* Provided data:

################

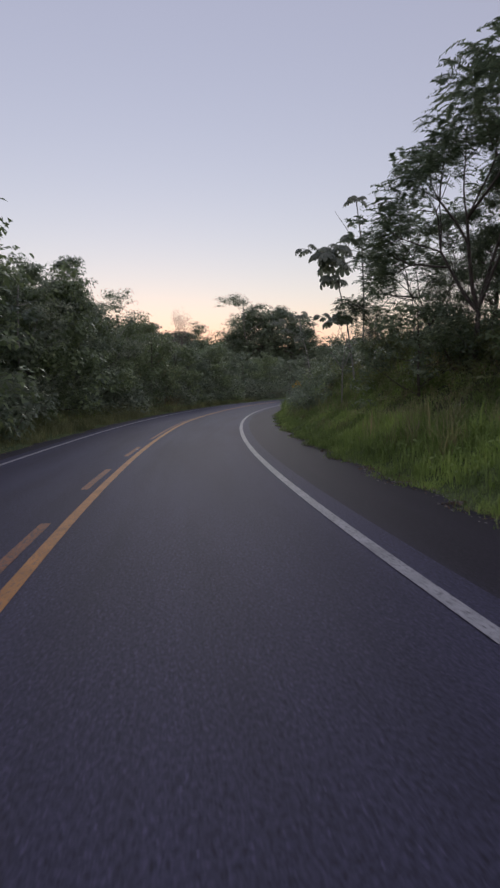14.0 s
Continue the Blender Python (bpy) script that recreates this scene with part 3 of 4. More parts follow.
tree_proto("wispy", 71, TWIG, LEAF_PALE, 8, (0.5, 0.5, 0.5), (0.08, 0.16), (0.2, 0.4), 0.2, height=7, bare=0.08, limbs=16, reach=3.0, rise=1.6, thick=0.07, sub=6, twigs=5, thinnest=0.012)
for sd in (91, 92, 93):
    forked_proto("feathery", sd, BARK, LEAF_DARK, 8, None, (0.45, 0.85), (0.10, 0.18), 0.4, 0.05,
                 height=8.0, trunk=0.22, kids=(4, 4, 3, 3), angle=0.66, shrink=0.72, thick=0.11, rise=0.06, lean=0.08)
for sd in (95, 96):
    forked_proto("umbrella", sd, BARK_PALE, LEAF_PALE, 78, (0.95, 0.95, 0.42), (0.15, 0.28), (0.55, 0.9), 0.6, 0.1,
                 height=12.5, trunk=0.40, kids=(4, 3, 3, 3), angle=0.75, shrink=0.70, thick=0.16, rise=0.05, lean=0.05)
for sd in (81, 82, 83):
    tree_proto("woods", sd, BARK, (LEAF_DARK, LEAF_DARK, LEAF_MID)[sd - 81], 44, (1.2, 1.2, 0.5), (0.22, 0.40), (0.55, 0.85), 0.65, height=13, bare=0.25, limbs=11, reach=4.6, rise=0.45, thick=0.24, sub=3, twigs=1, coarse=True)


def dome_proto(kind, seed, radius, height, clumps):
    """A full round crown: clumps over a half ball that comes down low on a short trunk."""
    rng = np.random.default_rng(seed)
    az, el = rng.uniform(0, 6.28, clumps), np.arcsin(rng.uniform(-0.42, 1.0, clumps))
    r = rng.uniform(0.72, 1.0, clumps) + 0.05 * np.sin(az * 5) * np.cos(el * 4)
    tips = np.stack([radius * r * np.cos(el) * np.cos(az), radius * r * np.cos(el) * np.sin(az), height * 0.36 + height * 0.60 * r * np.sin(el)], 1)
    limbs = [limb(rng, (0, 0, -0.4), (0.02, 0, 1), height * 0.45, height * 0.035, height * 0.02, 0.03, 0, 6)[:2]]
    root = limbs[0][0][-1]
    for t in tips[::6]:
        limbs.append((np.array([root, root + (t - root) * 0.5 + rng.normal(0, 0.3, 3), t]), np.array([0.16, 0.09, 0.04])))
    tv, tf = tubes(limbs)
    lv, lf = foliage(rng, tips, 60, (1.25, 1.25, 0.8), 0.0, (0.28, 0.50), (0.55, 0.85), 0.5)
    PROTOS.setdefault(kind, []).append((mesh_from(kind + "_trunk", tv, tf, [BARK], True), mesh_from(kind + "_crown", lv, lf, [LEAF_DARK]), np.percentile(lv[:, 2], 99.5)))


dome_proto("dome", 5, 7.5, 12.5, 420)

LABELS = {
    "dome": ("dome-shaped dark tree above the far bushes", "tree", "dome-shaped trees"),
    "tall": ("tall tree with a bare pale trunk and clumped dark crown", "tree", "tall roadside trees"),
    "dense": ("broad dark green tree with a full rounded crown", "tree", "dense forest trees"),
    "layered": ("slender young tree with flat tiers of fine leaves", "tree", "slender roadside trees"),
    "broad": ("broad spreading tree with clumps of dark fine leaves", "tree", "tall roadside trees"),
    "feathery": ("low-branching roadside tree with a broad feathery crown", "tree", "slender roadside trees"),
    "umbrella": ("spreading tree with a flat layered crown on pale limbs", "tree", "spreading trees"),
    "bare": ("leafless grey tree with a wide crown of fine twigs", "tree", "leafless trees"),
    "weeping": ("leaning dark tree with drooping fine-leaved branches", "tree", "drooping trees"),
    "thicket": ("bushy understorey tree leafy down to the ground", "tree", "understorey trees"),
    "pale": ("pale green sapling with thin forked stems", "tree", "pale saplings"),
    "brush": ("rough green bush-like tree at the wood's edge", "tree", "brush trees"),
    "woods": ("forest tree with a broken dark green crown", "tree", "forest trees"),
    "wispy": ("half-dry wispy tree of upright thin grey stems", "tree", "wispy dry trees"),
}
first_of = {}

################

* Required work: Return all of the data exactly as written, and drop the pictures.

* Correct output:
14.0 s
Continue the Blender Python (bpy) script that recreates this scene with part 3 of 4. More parts follow.
tree_proto("wispy", 71, TWIG, LEAF_PALE, 8, (0.5, 0.5, 0.5), (0.08, 0.16), (0.2, 0.4), 0.2, height=7, bare=0.08, limbs=16, reach=3.0, rise=1.6, thick=0.07, sub=6, twigs=5, thinnest=0.012)
for sd in (91, 92, 93):
    forked_proto("feathery", sd, BARK, LEAF_DARK, 8, None, (0.45, 0.85), (0.10, 0.18), 0.4, 0.05,
                 height=8.0, trunk=0.22, kids=(4, 4, 3, 3), angle=0.66, shrink=0.72, thick=0.11, rise=0.06, lean=0.08)
for sd in (95, 96):
    forked_proto("umbrella", sd, BARK_PALE, LEAF_PALE, 78, (0.95, 0.95, 0.42), (0.15, 0.28), (0.55, 0.9), 0.6, 0.1,
                 height=12.5, trunk=0.40, kids=(4, 3, 3, 3), angle=0.75, shrink=0.70, thick=0.16, rise=0.05, lean=0.05)
for sd in (81, 82, 83):
    tree_proto("woods", sd, BARK, (LEAF_DARK, LEAF_DARK, LEAF_MID)[sd - 81], 44, (1.2, 1.2, 0.5), (0.22, 0.40), (0.55, 0.85), 0.65, height=13, bare=0.25, limbs=11, reach=4.6, rise=0.45, thick=0.24, sub=3, twigs=1, coarse=True)


def dome_proto(kind, seed, radius, height, clumps):
    """A full round crown: clumps over a half ball that comes down low on a short trunk."""
    rng = np.random.default_rng(seed)
    az, el = rng.uniform(0, 6.28, clumps), np.arcsin(rng.uniform(-0.42, 1.0, clumps))
    r = rng.uniform(0.72, 1.0, clumps) + 0.05 * np.sin(az * 5) * np.cos(el * 4)
    tips = np.stack([radius * r * np.cos(el) * np.cos(az), radius * r * np.cos(el) * np.sin(az), height * 0.36 + height * 0.60 * r * np.sin(el)], 1)
    limbs = [limb(rng, (0, 0, -0.4), (0.02, 0, 1), height * 0.45, height * 0.035, height * 0.02, 0.03, 0, 6)[:2]]
    root = limbs[0][0][-1]
    for t in tips[::6]:
        limbs.append((np.array([root, root + (t - root) * 0.5 + rng.normal(0, 0.3, 3), t]), np.array([0.16, 0.09, 0.04])))
    tv, tf = tubes(limbs)
    lv, lf = foliage(rng, tips, 60, (1.25, 1.25, 0.8), 0.0, (0.28, 0.50), (0.55, 0.85), 0.5)
    PROTOS.setdefault(kind, []).append((mesh_from(kind + "_trunk", tv, tf, [BARK], True), mesh_from(kind + "_crown", lv, lf, [LEAF_DARK]), np.percentile(lv[:, 2], 99.5)))


dome_proto("dome", 5, 7.5, 12.5, 420)

LABELS = {
    "dome": ("dome-shaped dark tree above the far bushes", "tree", "dome-shaped trees"),
    "tall": ("tall tree with a bare pale trunk and clumped dark crown", "tree", "tall roadside trees"),
    "dense": ("broad dark green tree with a full rounded crown", "tree", "dense forest trees"),
    "layered": ("slender young tree with flat tiers of fine leaves", "tree", "slender roadside trees"),
    "broad": ("broad spreading tree with clumps of dark fine leaves", "tree", "tall roadside trees"),
    "feathery": ("low-branching roadside tree with a broad feathery crown", "tree", "slender roadside trees"),
    "umbrella": ("spreading tree with a flat layered crown on pale limbs", "tree", "spreading trees"),
    "bare": ("leafless grey tree with a wide crown of fine twigs", "tree", "leafless trees"),
    "weeping": ("leaning dark tree with drooping fine-leaved branches", "tree", "drooping trees"),
    "thicket": ("bushy understorey tree leafy down to the ground", "tree", "understorey trees"),
    "pale": ("pale green sapling with thin forked stems", "tree", "pale saplings"),
    "brush": ("rough green bush-like tree at the wood's edge", "tree", "brush trees"),
    "woods": ("forest tree with a broken dark green crown", "tree", "forest trees"),
    "wispy": ("half-dry wispy tree of upright thin grey stems", "tree", "wispy dry trees"),
}
first_of = {}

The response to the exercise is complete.